:: The problem ::
Leave out every picture, then transcribe the rest of the listing exactly.

:: Data block ::

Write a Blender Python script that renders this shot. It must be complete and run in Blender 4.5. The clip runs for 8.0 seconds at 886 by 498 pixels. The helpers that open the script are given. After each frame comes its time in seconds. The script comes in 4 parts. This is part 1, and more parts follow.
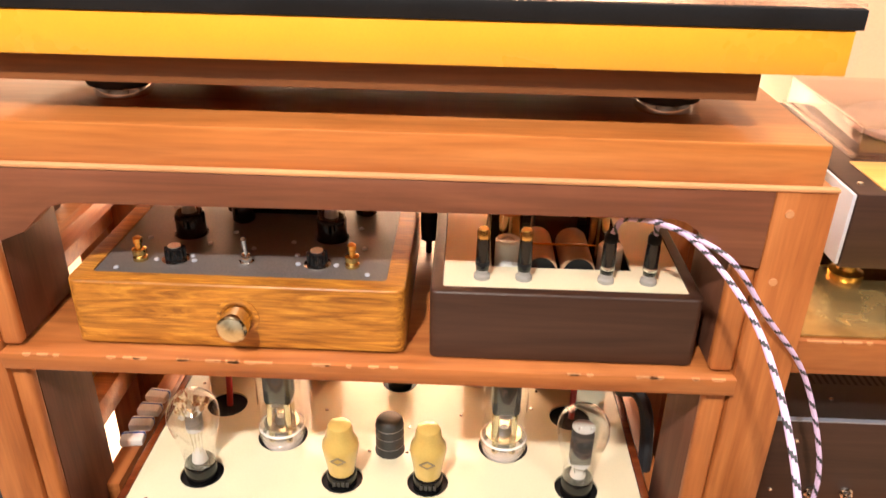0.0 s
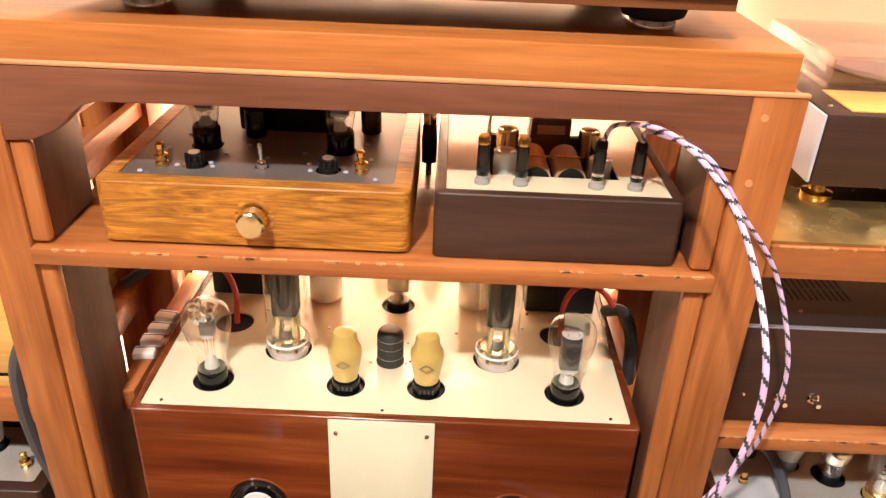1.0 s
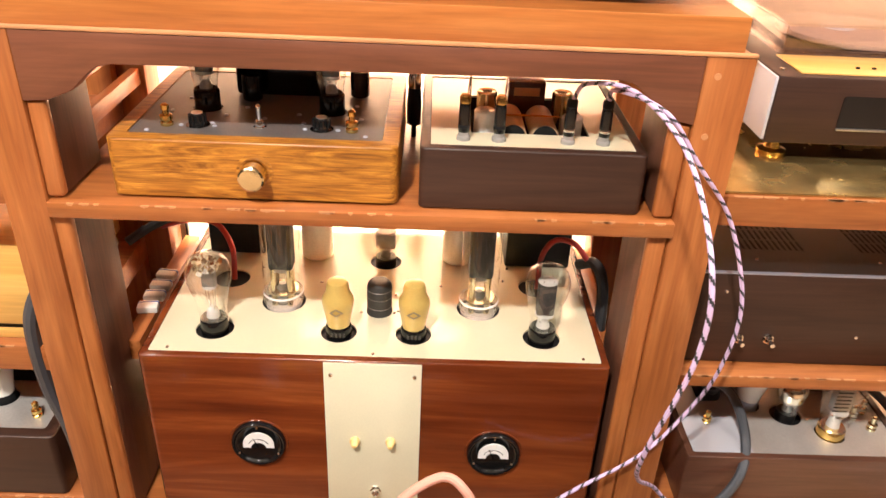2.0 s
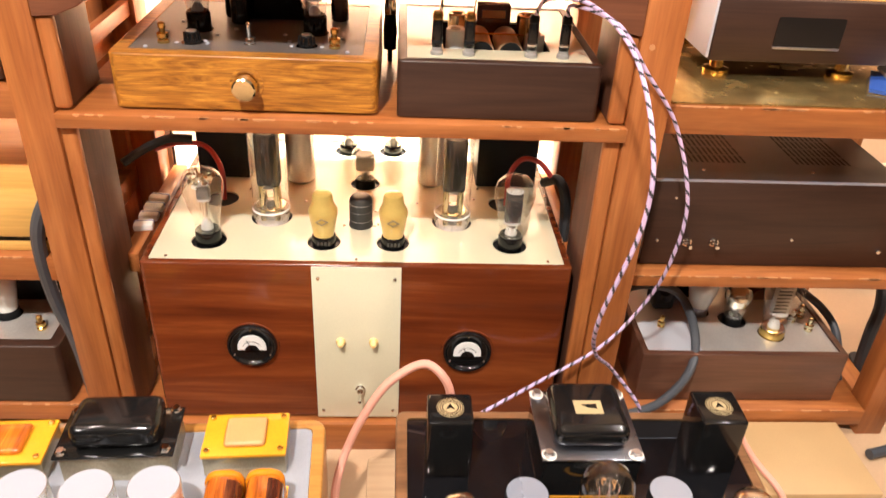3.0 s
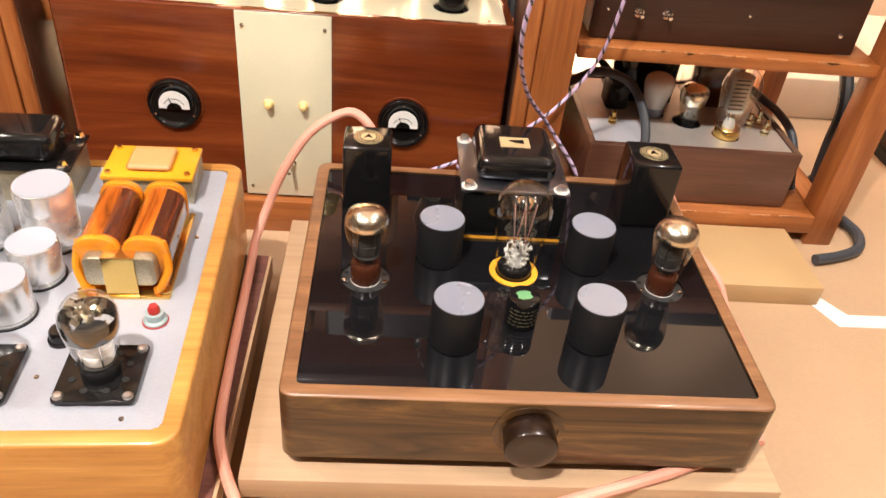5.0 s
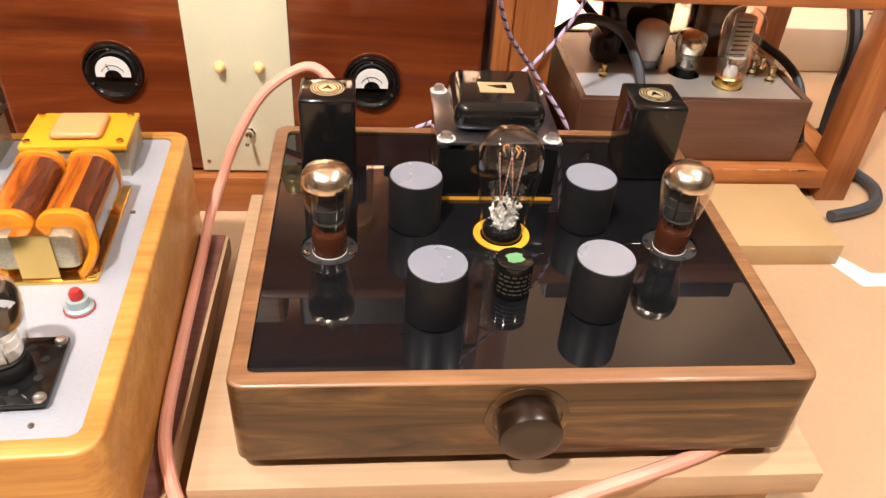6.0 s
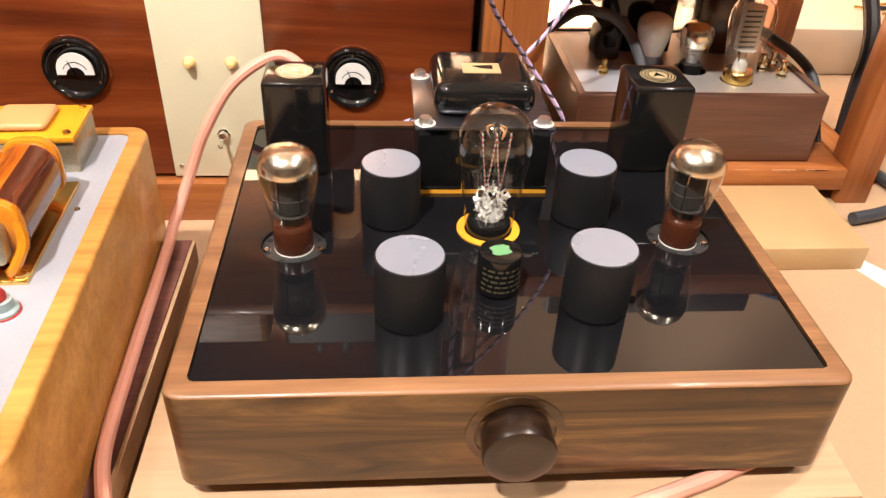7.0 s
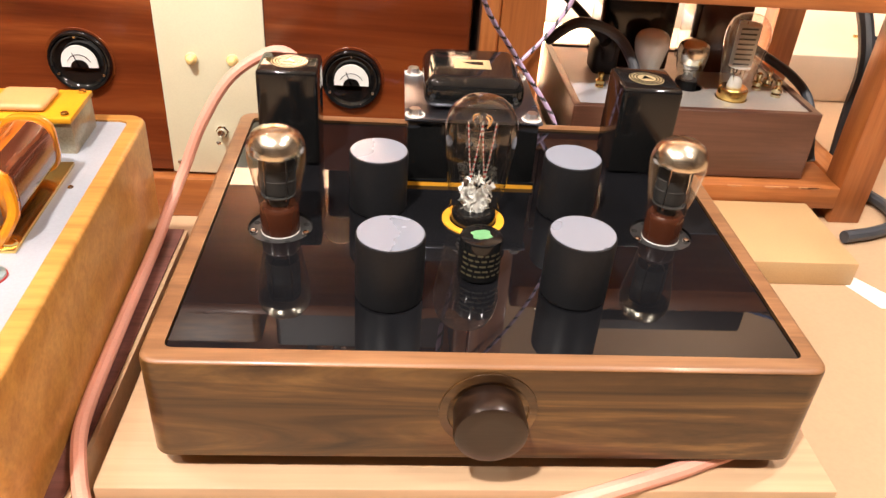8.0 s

:: Result of the task ::
Write a Blender Python script that renders this shot. It must be complete and run in Blender 4.5. The clip runs for 8.0 seconds at 886 by 498 pixels. The helpers that open the script are given. After each frame comes its time in seconds. The script comes in 4 parts. This is part 1, and more parts follow.
0.0 s
1.0 s
2.0 s
3.0 s
5.0 s
6.0 s
7.0 s
8.0 s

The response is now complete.